Garment exporters and sector analysts though blamed the strength of the local currency against the US dollar as the main reason for declining shipments from Bangladesh.

Currently, one US dollar is exchanging for Tk 85.

Another reason for diminishing shipments is over-reliance on traditional markets, which can be construed as laziness or complacency.

Shipments to the traditional markets of the US, the EU and Canada are on the wane due to economic slowdown there.

But the emerging markets are providing a ray of hope: garment exports to non-traditional markets grew to nearly $7 billion from somewhere between $400 million and $500 million in 2008.

India, China and Japan are showing big potential, with shipments to the Fareast Asian nation crossing $1 billion.

The government’s 4 percent incentive for shipments to new export destinations accelerated the process.
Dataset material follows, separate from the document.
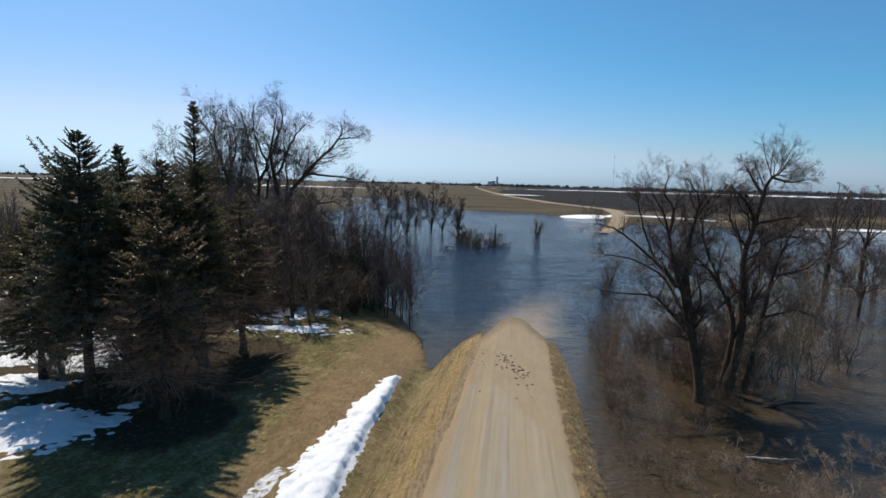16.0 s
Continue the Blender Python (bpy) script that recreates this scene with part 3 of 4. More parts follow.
n = 82000
y = 0.2 + rng.gamma(1.5, 3.0, n)
u = np.where(rng.uniform(size=n) < 0.52, rng.choice([1.03, 1.05, 1.35, 1.55, 1.62, 2.2, 2.2, -0.42, -0.5, -1.0], n) + rng.normal(scale=0.13, size=n), rng.uniform(-3.4, 6.5, n))
x = u - (band(0.0, y))
ok = (x > road_left(y) + 0.15) & (x < road_right(y) - 0.15) & (y < 24)
x, y = x[ok], y[ok]
pebbles("loose_gravel", x, y, np.clip(rng.lognormal(-5.2, 0.45, len(x)), 0.0025, 0.019), "small grey and tan stones lying on the road")
n = 300
y = rng.uniform(0.5, 26, n)
x = rng.uniform(-2.6, 3.7, n)
pebbles("coarse_gravel", x, y, np.clip(rng.lognormal(-4.5, 0.35, n), 0.007, 0.022), "scattered larger stones on the road", True)

n = 9000
y = 1.5 + rng.gamma(1.5, 4.5, n)
x = road_left(y) + 0.35 - np.abs(rng.normal(scale=0.42, size=n))
ok = y < 34
x, y = x[ok], y[ok]
pebbles("edge_gravel", x, y, np.clip(rng.lognormal(-4.9, 0.4, len(x)), 0.004, 0.022), "stones spilled from the road onto the verge", False, True)
n = 7000
y = 1.5 + rng.gamma(1.7, 4.5, n)
x = road_right(y) - 0.2 + np.abs(rng.normal(scale=0.3, size=n))
ok = y < 30
x, y = x[ok], y[ok]
pebbles("bank_gravel", x, y, np.clip(rng.lognormal(-4.7, 0.45, len(x)), 0.005, 0.026), "stones spilled from the road onto the straw bank", False, True)

# clods of mud strewn near the flooded end
def clod(x, y, s):
    bm = bmesh.new()
    bmesh.ops.create_icosphere(bm, subdivisions=1, radius=s)
    for v in bm.verts:
        v.co *= rng.uniform(0.6, 1.3)
        v.co.z *= 0.55
        v.co.x *= 1.5
    me = bpy.data.meshes.new("mud_clod")
    bm.to_mesh(me)
    bm.free()
    me.materials.append(M_SOIL)
    ob = new("mud_clod", me)
    ob.location = (x, y, float(road_z(x, y)) + s * 0.25)
    ob.rotation_euler.z = rng.uniform(0, 6)
    tagged(ob, "dark lump of mud and plant debris on the road", "mud clod", "clods on the road")


for k in range(84):
    q = rng.uniform()
    if k < 62:
        clod(-0.6 + 2.4 * q + rng.normal(scale=0.25), 44.8 - 5.5 * q + rng.normal(scale=1.0), rng.uniform(0.035, 0.10))
    else:
        clod(rng.uniform(-2.6, 3.4), rng.uniform(34, 47), rng.uniform(0.03, 0.07))


# ---- snow ----
def noisy(a, y, seed, scale, amount):
    return a + (fbm(y * scale, y * 0 + seed * 3.7, seed, 3) - 0.5) * 2 * amount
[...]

The US-China trade war can be a boon for Bangladesh as China has been losing its export orders. However, in this case, Bangladesh will have to improve the business climate and productivity at the factory level.

In the near future, duty concessions in international trade will vanish as the country is set to graduate from the least-developed bracket to the developing bracket.

So, Bangladesh needs to sign the free trade agreements or join to different regional trading blocs for continuation of the duty benefit in international trade.

“It was a happening year for the garment industry,” said Rubana Huq, president of the Bangladesh Garment Manufacturers and Exporters Association, adding that the year saw a number of positive developments.

The end to the deadlock to the Accord’s phase out from Bangladesh and formation of the national safety monitoring regime the ‘RMG Sustainability Council (RSC)’ were major breakthroughs.

“Our journey to sustainability continued with pride,” she said, adding that the number of green factories crossed 100, 25 of which were platinum LEED-certified. Some 500 more are waiting for certification.

But despite all investments made in workplace safety, compliance, implementation of new wage structure and green industrialisation the unit price did not see much improvement.

The unit price to the EU and the US increased 2.22 percent and 5.57 percent respectively in the first 10 months of the year and yet the price level remains significantly lower on a five-year comparison, she said.

The price of apparel imported by the US from Bangladesh between January and October was down 2.20 percent from five years earlier, according to the Office of Textiles and Apparel. The same happened for EU: 1.94 percent, according to Eurostat.

But looking ahead, garment manufacturers are expecting a better year in 2020.

“It’s difficult to project the trend since the global market looks volatile due to the emergence of a number of factors,” Huq said.

The EU-Vietnam free trade agreement, the strategic move by China to offset the impact of punitive tariff by lowering prices and the emergence of new sourcing destinations are becoming sources of concern for Bangladesh.

“If we do not take proper steps now to get ourselves at par with our competitors, it will be difficult to get the rhythm back in our exports,” she added.